>> START

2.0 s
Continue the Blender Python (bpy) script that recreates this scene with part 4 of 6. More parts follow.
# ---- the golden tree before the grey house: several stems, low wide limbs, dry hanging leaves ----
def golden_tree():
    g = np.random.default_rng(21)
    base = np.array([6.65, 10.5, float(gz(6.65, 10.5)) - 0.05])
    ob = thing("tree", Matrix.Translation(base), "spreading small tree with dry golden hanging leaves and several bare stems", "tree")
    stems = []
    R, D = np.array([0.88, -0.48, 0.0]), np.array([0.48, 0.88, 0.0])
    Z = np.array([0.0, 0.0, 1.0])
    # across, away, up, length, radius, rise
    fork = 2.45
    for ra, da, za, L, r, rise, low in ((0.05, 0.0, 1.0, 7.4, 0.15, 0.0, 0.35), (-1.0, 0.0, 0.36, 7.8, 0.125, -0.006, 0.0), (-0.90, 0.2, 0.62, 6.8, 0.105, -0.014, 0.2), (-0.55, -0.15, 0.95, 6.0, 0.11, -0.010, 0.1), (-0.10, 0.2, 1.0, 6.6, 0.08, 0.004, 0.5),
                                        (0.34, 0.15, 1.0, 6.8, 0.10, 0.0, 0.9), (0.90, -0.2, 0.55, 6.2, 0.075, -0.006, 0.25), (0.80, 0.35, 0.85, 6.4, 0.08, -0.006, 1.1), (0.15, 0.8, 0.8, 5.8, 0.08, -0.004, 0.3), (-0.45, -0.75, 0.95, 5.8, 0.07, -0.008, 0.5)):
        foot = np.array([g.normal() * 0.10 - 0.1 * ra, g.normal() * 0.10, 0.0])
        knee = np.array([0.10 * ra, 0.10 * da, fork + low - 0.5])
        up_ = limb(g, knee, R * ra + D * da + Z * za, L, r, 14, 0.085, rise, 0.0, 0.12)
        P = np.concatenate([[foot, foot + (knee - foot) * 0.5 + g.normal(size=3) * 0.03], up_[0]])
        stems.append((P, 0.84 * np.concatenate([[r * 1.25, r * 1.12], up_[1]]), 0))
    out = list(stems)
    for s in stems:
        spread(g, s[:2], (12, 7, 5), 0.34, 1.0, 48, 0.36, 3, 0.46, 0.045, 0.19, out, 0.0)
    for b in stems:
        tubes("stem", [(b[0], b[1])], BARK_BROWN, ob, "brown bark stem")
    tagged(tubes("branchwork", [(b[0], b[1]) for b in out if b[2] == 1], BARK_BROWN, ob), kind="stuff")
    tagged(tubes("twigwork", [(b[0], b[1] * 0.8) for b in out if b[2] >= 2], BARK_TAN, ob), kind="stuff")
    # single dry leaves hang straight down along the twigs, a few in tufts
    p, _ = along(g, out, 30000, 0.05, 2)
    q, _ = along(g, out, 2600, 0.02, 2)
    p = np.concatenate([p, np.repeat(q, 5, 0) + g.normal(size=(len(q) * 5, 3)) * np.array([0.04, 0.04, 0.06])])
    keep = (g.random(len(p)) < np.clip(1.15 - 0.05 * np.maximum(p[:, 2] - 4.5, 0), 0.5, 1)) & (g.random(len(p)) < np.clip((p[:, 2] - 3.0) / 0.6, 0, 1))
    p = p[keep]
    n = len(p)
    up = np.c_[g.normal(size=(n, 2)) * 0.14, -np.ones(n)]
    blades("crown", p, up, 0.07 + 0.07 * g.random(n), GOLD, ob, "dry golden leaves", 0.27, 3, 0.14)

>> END
>> START

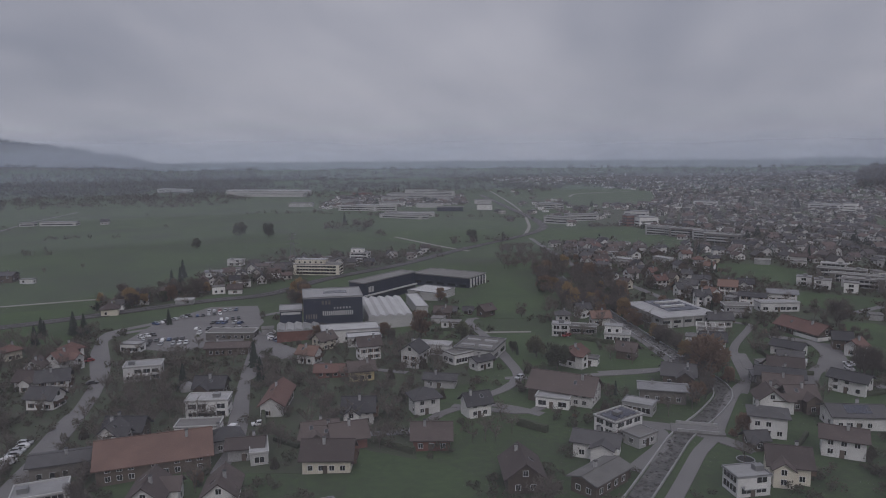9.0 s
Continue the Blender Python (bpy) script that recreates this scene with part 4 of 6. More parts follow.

>> END
>> START

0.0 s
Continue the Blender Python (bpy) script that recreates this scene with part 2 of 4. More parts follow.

>> END

### Exercise
Show every line in the records above that contains the word "with".

### Completed exercise
Continue the Blender Python (bpy) script that recreates this scene with part 4 of 6. More parts follow.
    ob = thing("tree", Matrix.Translation(base), "spreading small tree with dry golden hanging leaves and several bare stems", "tree")
Continue the Blender Python (bpy) script that recreates this scene with part 4 of 6. More parts follow.
Continue the Blender Python (bpy) script that recreates this scene with part 2 of 4. More parts follow.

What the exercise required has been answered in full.